There's something radically wrong with the cosmos. And it's so unfair.
She says she likes having me in her life. That I make her happy. That she can see what it would be like together and that it'd be good.
She says he doesn't really make her happy. That for the rest of her life with him, what is now is what it'll be like. And she's not happy.
But she won't see me. Won't meet me. Won't be my lover. Won't take a chance on creating her own happiness and making a life with me.
But she won't leave him. She won't hurt him "like that". It seems to come down to she won't leave simply because she doesn't think leaving one relationship for another is a good idea. She won't leave for a fucking principle.
She won't look at what she wants, see where she wants her life to go, follow her heart to where happiness might be by leaving somewhere where she knows it's NOT.
So she'll live a life with him until she simply can't stand it anymore. In a kind of cosmic irony, he'll be the happiest one of the three of us. He won't be as happy as he could be, because I don't think he'll ever have all of her. But at most he'll feel that perhaps there could be more, a nagging feeling that there might be more in life.
But he'll have her as his partner, lover, probably wife, probably mother of his children.
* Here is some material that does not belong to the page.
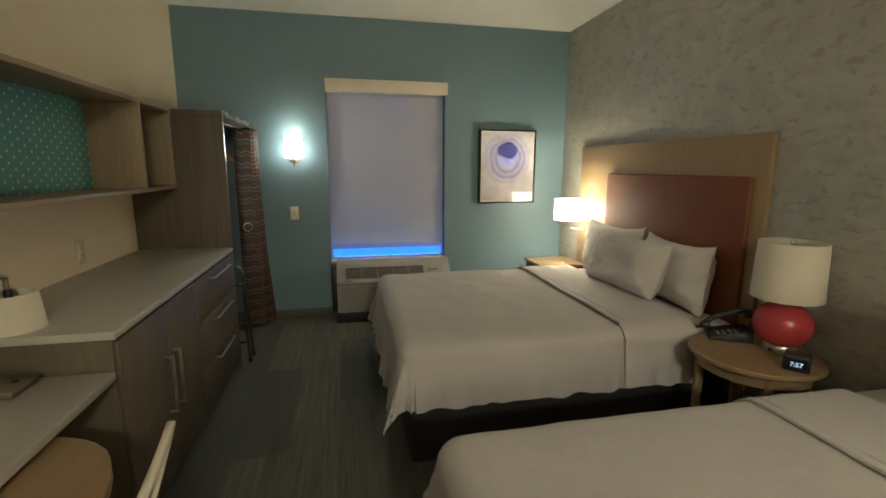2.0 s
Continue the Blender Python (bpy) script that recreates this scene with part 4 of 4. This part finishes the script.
def build_bedside_sconce(y, side, lit, bulb_lit):
    x, z = 3.245, 1.04
    sconce = thing("bedside_sconce", (3.4, y, z), "lit drum sconce with a swing arm on the headboard", "wall lamp", "headboard sconces")
    part("backplate", boxed(3.408, 3.4195, y - 0.045 * side - 0.03, y - 0.045 * side + 0.03, 0.81, 0.93, bevel=0.004), CHROME, sconce, "chrome backplate")
    part("arm", tube(bmesh.new(), rounded([(3.395, y - 0.045 * side, 0.87), (3.34, y - 0.045 * side, 0.87), (3.3, y, 0.87), (x, y, 0.88), (x, y, 0.97)], 0.025), 0.007, 10), CHROME, sconce, "chrome bent arm")
    part("shade", shell(bmesh.new(), [(0.135, 0.0), (0.135, 0.175)], (x, y, 0.955), 0.002), lit, sconce, "glowing cream drum shade")
    part("stem", tube(bmesh.new(), [(x, y, 0.97), (x, y, 1.01)], 0.012, 10), CHROME, sconce)
    part("bulb", lathe(bmesh.new(), [(0.0, -0.034), (0.02, -0.028), (0.03, -0.008), (0.03, 0.008), (0.02, 0.026), (0.0, 0.033)], (x, y, 1.046), 20), bulb_lit, sconce, "lit bulb inside the shade")


def build_round_table():
    c, r, z = (3.165, -2.6), 0.272, 0.566
    table = thing("round_nightstand", (*c, 0), "round oak nightstand between the two beds", "nightstand")
    part("tabletop", lathe(bmesh.new(), [(0.0, z - 0.026), (r - 0.006, z - 0.026), (r, z - 0.02), (r, z - 0.006), (r - 0.005, z), (0.0, z)], (*c, 0), 56), OAK_FLAT, table)
    part("apron", shell(bmesh.new(), [(r - 0.04, z - 0.08), (r - 0.04, z - 0.0265)], (*c, 0), 0.018, 48), OAK, table)
    for k in range(4):
        a = math.pi / 4 + k * math.pi / 2 + 0.25
        x, y = c[0] + (r - 0.055) * math.cos(a), c[1] + (r - 0.055) * math.sin(a)
        part("leg", tube(bmesh.new(), [(x, y, 0.0), (x, y, z - 0.027)], 0.022, 14, radii=[0.017, 0.023]), OAK, table)


def build_square_table():
    x0, x1, y0, y1, z = 2.99, 3.403, -0.6, -0.2, 0.55
    table = thing("square_nightstand", ((x0 + x1) / 2, (y0 + y1) / 2, 0), "small square nightstand with an oak top", "nightstand")
    part("tabletop", boxed(x0, x1, y0, y1, z - 0.025, z, bevel=0.003), OAK_FLAT, table)
    part("body", boxed(x0 + 0.015, x1, y0 + 0.015, y1 - 0.015, 0.06, z - 0.0255, bevel=0.002), BROWN, table, "dark brown laminate body")
    part("plinth", boxed(x0 + 0.04, x1 - 0.02, y0 + 0.03, y1 - 0.03, 0.0, 0.0595), DARK, table)


def build_table_lamp():
    c, z = (3.28, -2.62), 0.566
    lamp = thing("table_lamp", (*c, z), "unlit red ceramic table lamp with a cream drum shade", "lamp")
    foot = part("foot", lathe(bmesh.new(), [(0.0, 0.0005), (0.062, 0.0005), (0.064, 0.004), (0.064, 0.034), (0.06, 0.04), (0.0, 0.04)], (*c, z), 36), NICKEL, lamp, "brushed metal foot with a switch")
    part("switch", boxed(c[0] - 0.07, c[0] - 0.062, c[1] - 0.02, c[1] - 0.005, z + 0.012, z + 0.024, bevel=0.002), DARK, foot)
    gourd = [(0.055, 0.0405)] + [(0.118 * math.cos(a) ** 0.8 if math.cos(a) > 0 else 0.0, 0.132 + 0.1 * math.sin(a)) for a in (math.radians(d) for d in range(-62, 66, 8))] + [(0.05, 0.235), (0.035, 0.245), (0.0, 0.246)]
    part("body", lathe(bmesh.new(), gourd, (*c, z), 40), RED, lamp, "glossy red gourd-shaped body")
    part("neck", tube(bmesh.new(), [(*c, z + 0.245), (*c, z + 0.5)], 0.008, 12), NICKEL, lamp)
    part("shade", shell(bmesh.new(), [(0.141, 0.258), (0.132, 0.515)], (*c, z), 0.002, 48), SHADECLOTH, lamp, "cream fabric drum shade")
    ring = bmesh.new()
    for k in range(3):
        a = 2 * math.pi * k / 3
        tube(ring, [(*c, z + 0.5), (c[0] + 0.138 * math.cos(a), c[1] + 0.138 * math.sin(a), z + 0.515)], 0.0018, 6)
    part("spider", ring, NICKEL, lamp)
    part("finial", lathe(bmesh.new(), [(0.006, 0.5), (0.011, 0.51), (0.006, 0.525), (0.0, 0.53)], (*c, z), 14), NICKEL, lamp)


def build_clock():
    c, z = (3.17, -2.8), 0.5665
    turn = Matrix.Translation((*c, z)) @ Matrix.Rotation(radians(-52), 4, "Z")
    clock = thing("alarm_clock", (*c, z), "small black digital alarm clock with a lit display", "clock")
    body = boxed(-0.048, 0.048, -0.035, 0.035, 0.0, 0.07, bevel=0.008, seg=3)
    bmesh.ops.transform(body, matrix=turn, verts=body.verts[:])
    part("body", body, DARK, clock)
    face = boxed(-0.038, 0.038, -0.0362, -0.0352, 0.014, 0.056)
    bmesh.ops.transform(face, matrix=turn, verts=face.verts[:])
    part("display", face, BLACKMETAL, clock, "black glossy display")
    text = bpy.data.curves.new("time", "FONT")
    text.body, text.size, text.align_x, text.extrude = "7:57", 0.026, "CENTER", 0.0003
    holder = bpy.data.objects.new("time", text)
    scene.collection.objects.link(holder)
    bpy.context.view_layer.update()
    data = bpy.data.meshes.new_from_object(holder.evaluated_get(bpy.context.evaluated_depsgraph_get()))
    bpy.data.objects.remove(holder)
    digits_bm = bmesh.new()
    digits_bm.from_mesh(data)
    bmesh.ops.transform(digits_bm, matrix=turn @ Matrix.Translation((0, -0.0372, 0.023)) @ Matrix.Rotation(radians(90), 4, "X"), verts=digits_bm.verts[:])
    part("lit_time", digits_bm, DIGITS, clock, "pale blue lit digits")


def build_phone():
    c, z = (3.19, -2.42), 0.5665
    turn = Matrix.Translation((*c, z)) @ Matrix.Rotation(radians(240), 4, "Z")
    phone = thing("telephone", (*c, z), "black desk telephone on the round nightstand", "telephone")

    def put(name, bm, m=DARK, label=""):
        bmesh.ops.transform(bm, matrix=turn, verts=bm.verts[:])
        part(name, bm, m, phone, label)

    wedge = slab(bmesh.new(), [(-0.09, 0.0), (0.09, 0.0), (0.09, 0.05), (0.07, 0.055), (-0.09, 0.018)], "x", -0.075, 0.075, 0.006)
    put("body", wedge)
    grip = tube(bmesh.new(), rounded([(-0.045, -0.105, 0.045), (-0.045, -0.06, 0.085), (-0.045, 0.06, 0.135), (-0.045, 0.1, 0.128)], 0.05), 0.0135, 12)
    box(grip, -0.068, -0.022, -0.118, -0.07, 0.024, 0.056, bevel=0.012)
    box(grip, -0.068, -0.022, 0.07, 0.115, 0.096, 0.13, bevel=0.012)
    put("handset", grip)
    for i in range(3):
        for j in range(4):
            put("key", boxed(0.005 + i * 0.02, 0.02 + i * 0.02, -0.06 + j * 0.025, -0.045 + j * 0.025, 0.024 + j * 0.006, 0.03 + j * 0.006, bevel=0.002), GREY)
    coil = [(-0.06 + 0.006 * math.cos(k * 1.1), -0.12 + 0.0035 * k * 0.4, 0.02 + 0.006 * math.sin(k * 1.1)) for k in range(-10, 40)]
    put("cord", tube(bmesh.new(), coil, 0.0022, 6))


def build_art():
    x0, x1, z0, z1 = 2.569, 3.128, 1.064, 1.752
    cx, cz = (x0 + x1) / 2, (z0 + z1) / 2
    art = thing("framed_picture", (cx, -0.001, cz), "abstract violet watercolour in a thin black frame", "picture")
    w = 0.014
    for size in ((x0, x0 + w, z0, z1), (x1 - w, x1, z0, z1), (x0 + w, x1 - w, z1 - w, z1), (x0 + w, x1 - w, z0, z0 + w)):
        part("frame_rail", boxed(size[0], size[1], -0.058, -0.001, size[2], size[3], bevel=0.0015), BLACKMETAL, art, "black frame moulding")
    part("liner", boxed(x0 + w, x1 - w, -0.045, -0.004, z0 + w, z1 - w), IVORY, art, "thin cream liner")
    part("print", boxed(x0 + w + 0.008, x1 - w - 0.008, -0.0475, -0.0453, z0 + w + 0.008, z1 - w - 0.008), PRINT, art, "abstract violet watercolour print")
    pane = part("glazing", boxed(x0 + w, x1 - w, -0.054, -0.052, z0 + w, z1 - w), GLASS, art, "clear picture glass")
    pane.visible_shadow = False


def build_fill_lamp():
    # added out of view to fill the room with light
    c = (1.9, -7.0)
    lamp = thing("fill_lamp", (*c, CEIL), "unseen round fill lamp added near the entrance", "ceiling lamp")
    part("base_ring", lathe(bmesh.new(), [(0.2, -0.03), (0.2, -0.0005), (0.0, -0.0005)], (*c, CEIL), 40), NICKEL, lamp)
    part("diffuser", lathe(bmesh.new(), [(0.0, -0.09), (0.1, -0.08), (0.17, -0.055), (0.19, -0.031), (0.0, -0.0305)], (*c, CEIL), 40), GLOW_FILL, lamp, "glowing diffuser of the added fill lamp")


BED1, BED2 = "by the window wall", "by the room entrance"
build_headboard(-2.325, -0.415, -2.25, -0.9, BED1)
build_headboard(-4.87, -3.0, -4.37, -3.065, BED2)
build_bed(-1.58, 1.54, 0.7, BED1)
build_bed(-3.74, 1.57, 5.3, BED2)
for seed, (at, wide, high, thick, lean, turn) in enumerate((
        ((3.29, -1.18, 0.785), 0.66, 0.4, 0.18, 6, 2), ((3.285, -1.87, 0.775), 0.6, 0.39, 0.19, 7, -3), ((3.12, -1.63, 0.79), 0.68, 0.38, 0.2, 22, 3))):
    pillow(at, wide, high, thick, lean, turn, 1.3 + 2.1 * seed, "pillows on the window bed")
for seed, (at, wide, high, thick, lean, turn) in enumerate((
        ((3.29, -3.43, 0.775), 0.64, 0.375, 0.19, 6, 2), ((3.29, -4.03, 0.77), 0.74, 0.37, 0.19, 6, -2), ((3.13, -3.745, 0.785), 0.8, 0.375, 0.21, 18, -1))):
    pillow(at, wide, high, thick, lean, turn, 9.2 + 1.7 * seed, "pillows on the entrance bed")
build_bedside_sconce(-0.585, 1, GLOW_BEDSIDE, GLOW_BULB)
build_bedside_sconce(-4.7, -1, GLOW_STRONG, GLOW_STRONG_BULB)
build_round_table()
build_square_table()
build_table_lamp()
build_clock()
build_phone()
build_art()
build_fill_lamp()


# ---- floor: carpet planks on a slab ----
def build_floor():
    floor = solo("floor", boxed(-0.2, EAST + 0.2, SOUTH - 0.2, 0.18, -0.15, -0.006), CARPET, (0, SOUTH, 0), "dark grey-green striated carpet laid in planks", "floor", kind="structure")
    wide, long = 0.25, 1.0
    sizes = {}

    def plank(length):
        if length not in sizes:
            sizes[length] = mesh_from("carpet_plank", boxed(0.0004, wide - 0.0004, 0.0004, length - 0.0004, -0.0058, 0.0, bevel=0.0008, seg=1), CARPET, False)
        return sizes[length]

    for i in range(14):
        start = SOUTH - 0.5 * (i % 2) - 0.25 * (i % 3)
        for j in range(9):
            y = start + j * long
            low, high = max(y, SOUTH), min(y + long, -0.002)
            if high - low < 0.02:
                continue
            y = low
            ob = new("carpet_plank", plank(round(high - low, 3)))
            ob.parent = floor
            ob.location = (i * wide, y - SOUTH, 0.0)


build_floor()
She'll be, on average, about what she is now. Not happy, by a long shot, but not terrible either. She can live a life with him without putting much effort into it. Little pain, little risk, little effort. The highs might not be so high, but at least the lows won't be so low, either. She'll eventually take a lover or lovers. They'll talk less than they do now.
I'll be miserable. And alone. Not in solitude, for I'm sure I'll have lovers now and then, maybe even friends. But I'll never have her. And I'll never have another relationship like this one. Having found the person that I -want- to talk to, -want- to listen to, -want- to fucking LIVE a life with, I have to somehow learn to live without her.
How can you do that?
I have a terrible feeling that because she won't see me, eventually she won't be able to let me stay in her life, either. I believe she wants to make us real as much as I do. But she won't, so as to not hurt him "like that". I think the consequences of her self-denial will eventually make her too sad. I believe that the guilt she feels for keeping me in her life now, as confidant, lover, friend will also weigh on her. Between the guilt she feels for lying to him to keep me (but if it's important enough to her to keep me in her life that she'll lie to him, why won't she make us real??) and her ?sadness? at her own decision to not meet, I think I'll be too painful for her to keep around.
I think I'd rather meet her and have her tell me that she was completely wrong about me, that I"m an asshole and there's no fucking way she'd ever be with me than to have her deaden her own future, and mine, rather than hurt him. She should let him go, let him find someone else to love, someone who will find in him all they're looking for. She doesn't; she finds him lacking. Yet she stays. Otherwise, I have to go through life thinking we would have been great together.
Just not great enough for her to want.